Догматизм и предвзятость взглядов Дун Цичана смутили не одного современного исследователя. Американский синолог Дж. Кэхилл попытался разрешить трудности, связанные с анализом концепции Дун Цичана, ссылкой на ее внеэстетическую природу и на извечный разрыв между теорией и практикой искусства[401]. Объяснение нередкое в искусствоведческих исследованиях, к тому же не чуждое знатокам изящного в самом Китае. Друг Дун Цичана, живописец Ли Жихуа, утверждал, например, что суждения о картинах и работа художника – «две совсем разные вещи» и что слишком обширные знания могут быть помехой творчеству[402]. В середине XVII века живописец Чжан Фэн проводил различие между «прозрением» и его зримым образом, запечатленным в картине, и отмечал, что живописцу удается выразить в лучшем случае лишь третью часть своего вдохновения[403]. Все же никто из китайских критиков не мог противопоставить теорию живописи ее практике. Что же касается Дун Цичана и людей его круга, то они всегда настаивали на том, что их творчество есть иллюстрация их эстетических принципов. Дело, очевидно, заключается в самой природе этих принципов.

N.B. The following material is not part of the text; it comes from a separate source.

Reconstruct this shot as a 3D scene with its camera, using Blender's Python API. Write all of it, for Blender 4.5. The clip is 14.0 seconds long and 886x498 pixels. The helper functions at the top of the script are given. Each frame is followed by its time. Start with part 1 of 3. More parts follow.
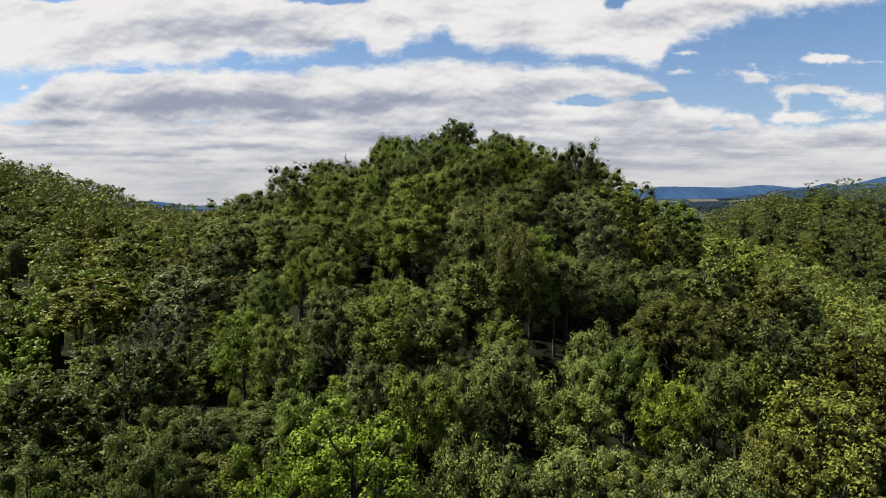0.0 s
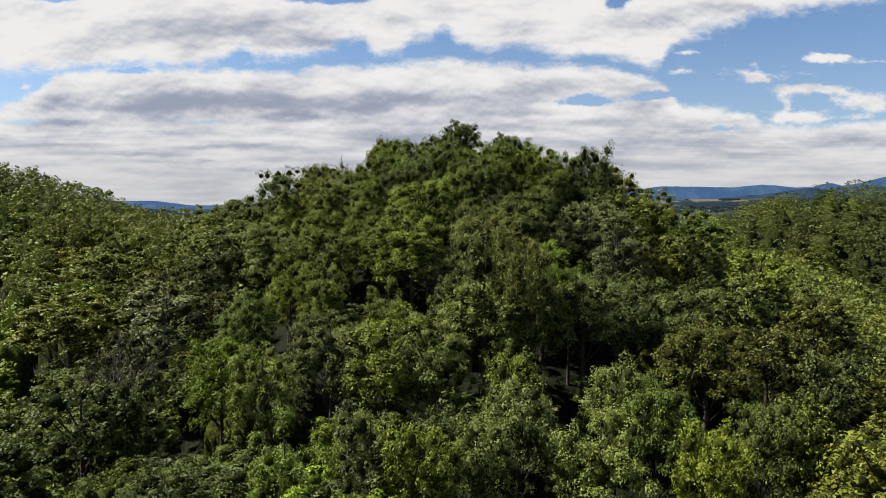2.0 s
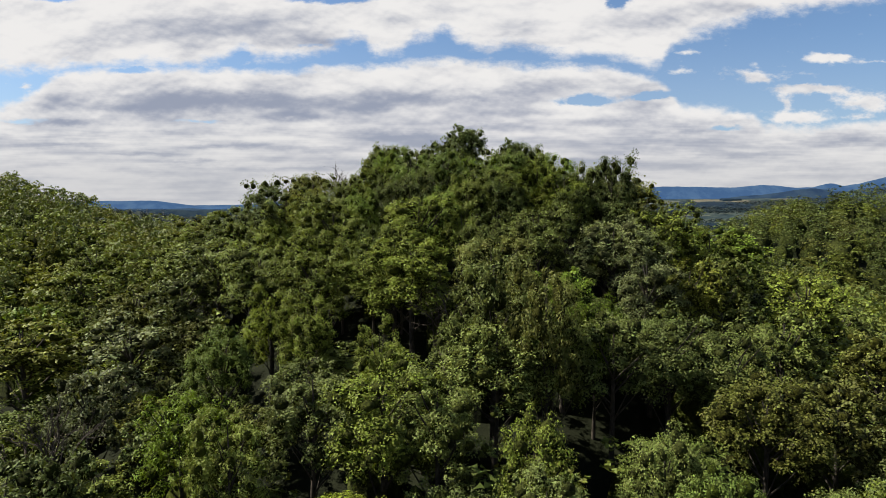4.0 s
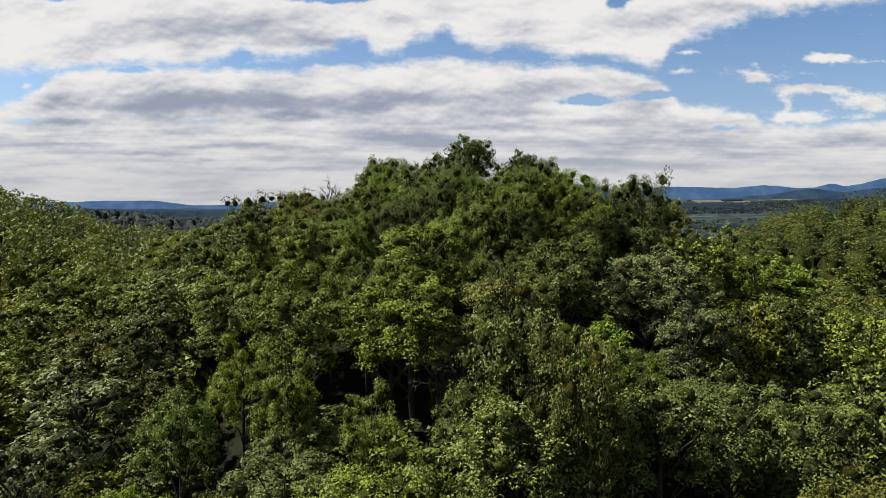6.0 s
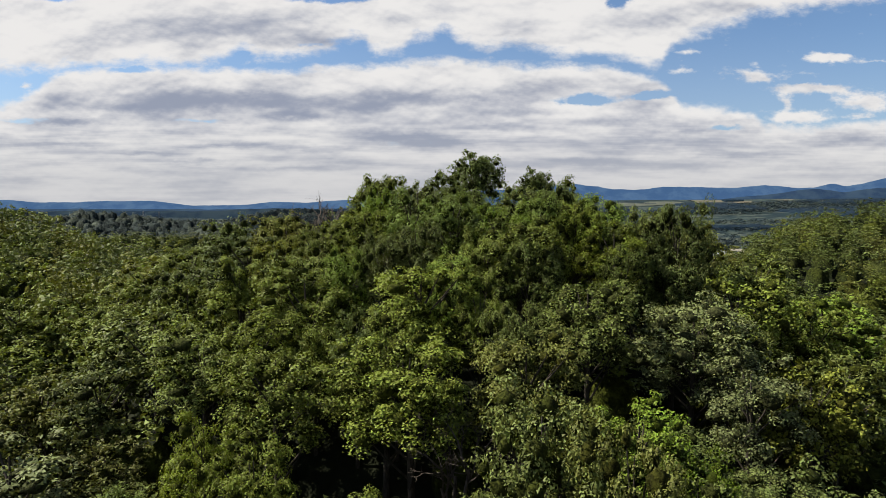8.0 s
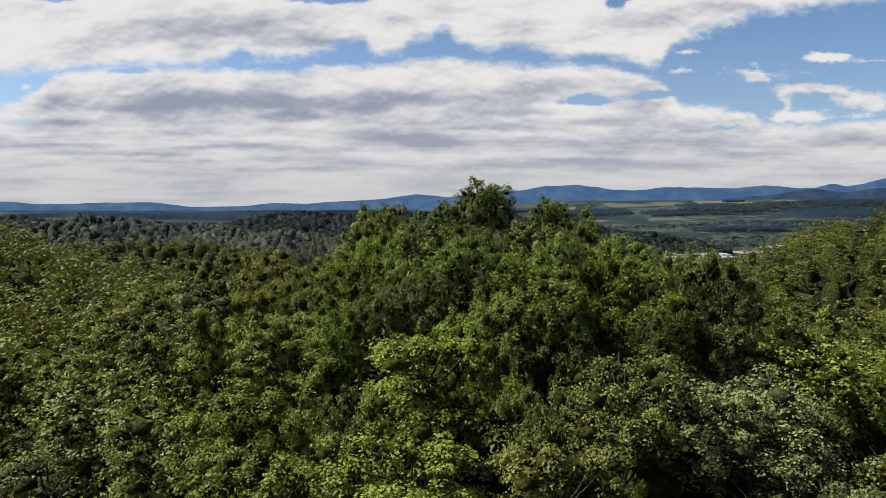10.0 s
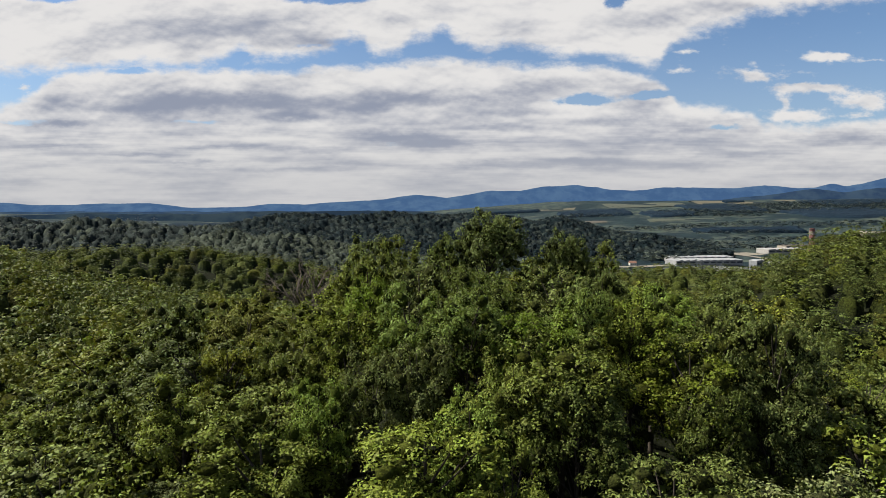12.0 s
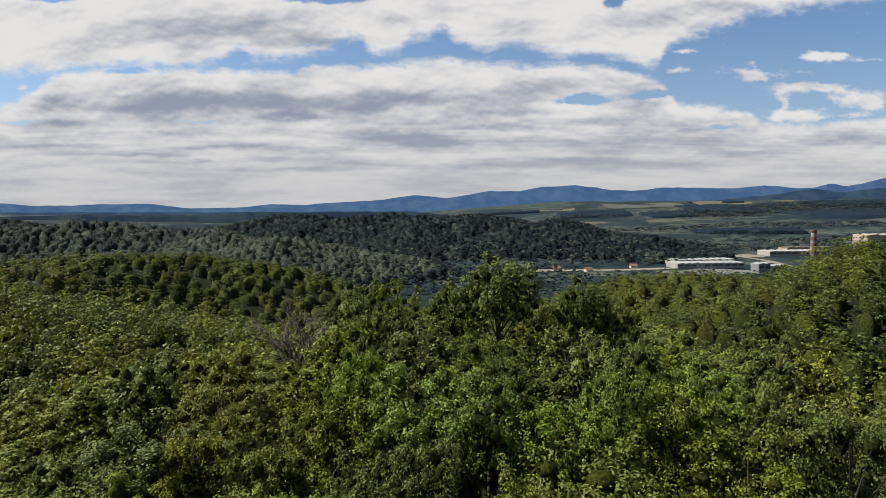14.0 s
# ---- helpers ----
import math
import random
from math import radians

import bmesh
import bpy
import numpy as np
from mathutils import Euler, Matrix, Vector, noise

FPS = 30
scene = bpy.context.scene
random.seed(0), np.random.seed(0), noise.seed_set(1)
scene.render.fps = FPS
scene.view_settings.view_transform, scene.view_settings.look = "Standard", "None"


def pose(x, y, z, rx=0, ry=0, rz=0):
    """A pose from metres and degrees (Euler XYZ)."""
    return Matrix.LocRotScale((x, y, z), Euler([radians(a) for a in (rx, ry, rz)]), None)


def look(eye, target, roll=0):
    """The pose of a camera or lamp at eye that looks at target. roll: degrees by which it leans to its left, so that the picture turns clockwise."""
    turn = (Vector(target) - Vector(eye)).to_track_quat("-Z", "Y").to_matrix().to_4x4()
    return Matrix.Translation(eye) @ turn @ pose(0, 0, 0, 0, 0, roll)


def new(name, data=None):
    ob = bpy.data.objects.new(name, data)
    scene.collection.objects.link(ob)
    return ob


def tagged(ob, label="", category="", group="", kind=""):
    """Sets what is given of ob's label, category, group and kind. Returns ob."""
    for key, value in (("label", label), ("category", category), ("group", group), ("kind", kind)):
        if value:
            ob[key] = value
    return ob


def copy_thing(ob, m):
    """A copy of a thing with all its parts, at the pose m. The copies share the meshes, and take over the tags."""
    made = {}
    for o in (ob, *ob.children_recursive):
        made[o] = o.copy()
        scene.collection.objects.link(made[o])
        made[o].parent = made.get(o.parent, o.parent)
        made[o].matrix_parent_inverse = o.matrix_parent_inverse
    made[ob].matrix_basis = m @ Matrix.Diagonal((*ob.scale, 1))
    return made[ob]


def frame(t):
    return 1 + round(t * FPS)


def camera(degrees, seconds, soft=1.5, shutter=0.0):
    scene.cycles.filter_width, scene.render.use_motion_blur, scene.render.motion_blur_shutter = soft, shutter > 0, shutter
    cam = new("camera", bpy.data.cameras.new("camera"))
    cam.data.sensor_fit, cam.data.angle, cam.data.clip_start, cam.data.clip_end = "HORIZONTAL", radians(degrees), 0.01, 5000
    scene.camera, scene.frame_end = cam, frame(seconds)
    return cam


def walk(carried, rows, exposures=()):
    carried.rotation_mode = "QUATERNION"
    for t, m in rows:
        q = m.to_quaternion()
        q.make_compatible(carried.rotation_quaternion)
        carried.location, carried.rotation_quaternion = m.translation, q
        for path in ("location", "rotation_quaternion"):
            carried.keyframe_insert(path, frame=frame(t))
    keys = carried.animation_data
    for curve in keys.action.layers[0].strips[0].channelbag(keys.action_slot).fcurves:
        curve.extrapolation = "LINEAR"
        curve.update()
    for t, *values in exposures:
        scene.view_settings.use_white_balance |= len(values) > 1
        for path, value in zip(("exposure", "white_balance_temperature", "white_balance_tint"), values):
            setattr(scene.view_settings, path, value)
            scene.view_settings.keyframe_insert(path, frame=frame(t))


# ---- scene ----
cam = camera(70, 14.0, soft=0.85)
# seconds, place, turn
PATH = [
    (0.0, -0.000, 0.000, 45.000, 86.800, 0.000, 0.000),
    (0.5, -0.009, 1.316, 45.216, 86.777, -0.010, 0.014),
    (1.0, -0.025, 2.800, 45.490, 86.775, -0.010, 0.034),
    (1.5, -0.064, 4.545, 45.857, 86.778, 0.000, 0.061),
    (2.0, -0.122, 6.470, 46.245, 86.768, -0.020, 0.095),
    (2.5, -0.189, 8.548, 46.653, 86.752, -0.040, 0.102),
    (3.0, -0.254, 10.698, 47.138, 86.752, -0.040, 0.102),
    (5.5, -0.835, 22.126, 50.176, 86.735, -0.090, 0.129),
    (6.0, -0.900, 24.457, 50.882, 86.727, -0.090, 0.136),
    (6.5, -0.980, 26.778, 51.620, 86.694, -0.130, 0.142),
    (7.0, -1.088, 29.043, 52.337, 86.698, -0.110, 0.129),
    (7.5, -1.211, 31.258, 53.075, 86.733, -0.040, 0.122),
    (8.0, -1.349, 33.367, 53.853, 86.705, -0.070, 0.122),
    (8.5, -1.484, 35.359, 54.741, 86.738, -0.000, 0.109),
    (9.0, -1.642, 37.287, 55.687, 86.739, 0.020, 0.115),
    (11.5, -2.042, 46.671, 59.990, 86.730, 0.090, 0.061),
    (12.0, -2.135, 48.552, 60.864, 86.738, 0.120, 0.034),
    (12.5, -2.211, 50.389, 61.802, 86.732, 0.130, 0.020),
    (13.0, -2.300, 52.214, 62.786, 86.720, 0.130, 0.020),
    (13.5, -2.413, 53.953, 63.777, 86.707, 0.130, -0.014),
    (14.0, -2.509, 55.607, 64.768, 86.719, 0.170, -0.041),
]
walk(cam, [(t, pose(x, y, z, rx, ry, rz)) for t, x, y, z, rx, ry, rz in PATH], [(0.0, 1.38), (6.0, 1.36), (9.0, 1.32), (12.0, 1.25), (14.0, 1.23)])

# ---- light ----
SUN_HEIGHT, SUN_FROM = 47.0, -80.0  # degrees above the horizon; degrees from straight ahead, minus to the left


class Nodes:
    """A small writer of node trees: each call adds one node and gives back its output."""

    def __init__(self, tree):
        self.tree = tree
        tree.nodes.clear()

    def add(self, kind, out=0, inputs=(), **settings):
        node = self.tree.nodes.new(kind)
        for key, value in settings.items():
            setattr(node, key, value)
        for key, value in dict(inputs).items():
            socket = node.inputs[key]
            if isinstance(value, bpy.types.NodeSocket):
                self.tree.links.new(value, socket)
            else:
                socket.default_value = value
        return node.outputs[out]

    def math(self, operation, a, b=0.0, c=0.0, clamp=False):
        return self.add("ShaderNodeMath", 0, {0: a, 1: b, 2: c}, operation=operation, use_clamp=clamp)

    def vec(self, operation, a, b=(0, 0, 0), out=0):
        return self.add("ShaderNodeVectorMath", out, {0: a, 1: b}, operation=operation)

    def mix(self, factor, a, b, blend="MIX"):
        return self.add("ShaderNodeMix", 2, {0: factor, 6: a, 7: b}, data_type="RGBA", blend_type=blend)

    def noise(self, vector, scale, detail=4.0, rough=0.55, out=0, distort=0.0):
        return self.add("ShaderNodeTexNoise", out, {"Vector": vector, "Scale": scale, "Detail": detail, "Roughness": rough, "Distortion": distort})

    def step(self, value, low, high, to_low=0.0, to_high=1.0):
        return self.add("ShaderNodeMapRange", 0, {0: value, 1: low, 2: high, 3: to_low, 4: to_high}, interpolation_type="SMOOTHSTEP")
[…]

Разумеется, у Дун Цичана были интересы, лежавшие вне области собственно эстетической критики. Традиции, вообще говоря, появляются тогда, когда возникает потребность защитить существующий обычай. Критикам поколения Дун Цичана приходилось отстаивать чистоту элитарного идеала в тот момент, когда границы образованной элиты утратили былую четкость, различия между любителями и профессионалами почти стерлись, а коммерциализация искусства и соперничество локальных школ подорвали доверие к художественным ценностям, казавшимся прежде незыблемыми. По убеждению Дуна, обе живописные школы, доминировавшие в тогдашнем Китае, – сучжоуская (школа У) и чжэцзянская (школа Чжэ) утратили свой престиж. Некоторые, явно пристрастные суждения нового мэтра были продиктованы желанием поднять авторитет собственного кружка – одного из многих среди образованных верхов тогдашнего Китая. Например, Дун Цичан изменил состав «четырех мастеров Юань» (это понятие было в ходу и прежде), заменив двух живописцев-чиновников художниками, которые сторонились службы, – У Чжэнем и Ни Цзанем. В итоге «южное предание» было отодвинуто еще дальше от государственного патронажа. Тем не менее оценки Дун Цичана были восторженно приняты ученым обществом, и их безусловный успех не мог быть случайным. Более того, уподобление живописи чаньскому прозрению появилось задолго до Дун Цичана и к его времени уже стало общепризнанным в эстетической критике. Патриарх «живописи людей культуры» Шэнь Чжоу заявлял, что ищет воплотить в живописи идеал самадхи – высшую сосредоточенность духа в буддизме. После Дун Цичана даже убежденные индивидуалисты из числа художников раннецинского времени не оспаривали уподобление «секрета» живописи Чань.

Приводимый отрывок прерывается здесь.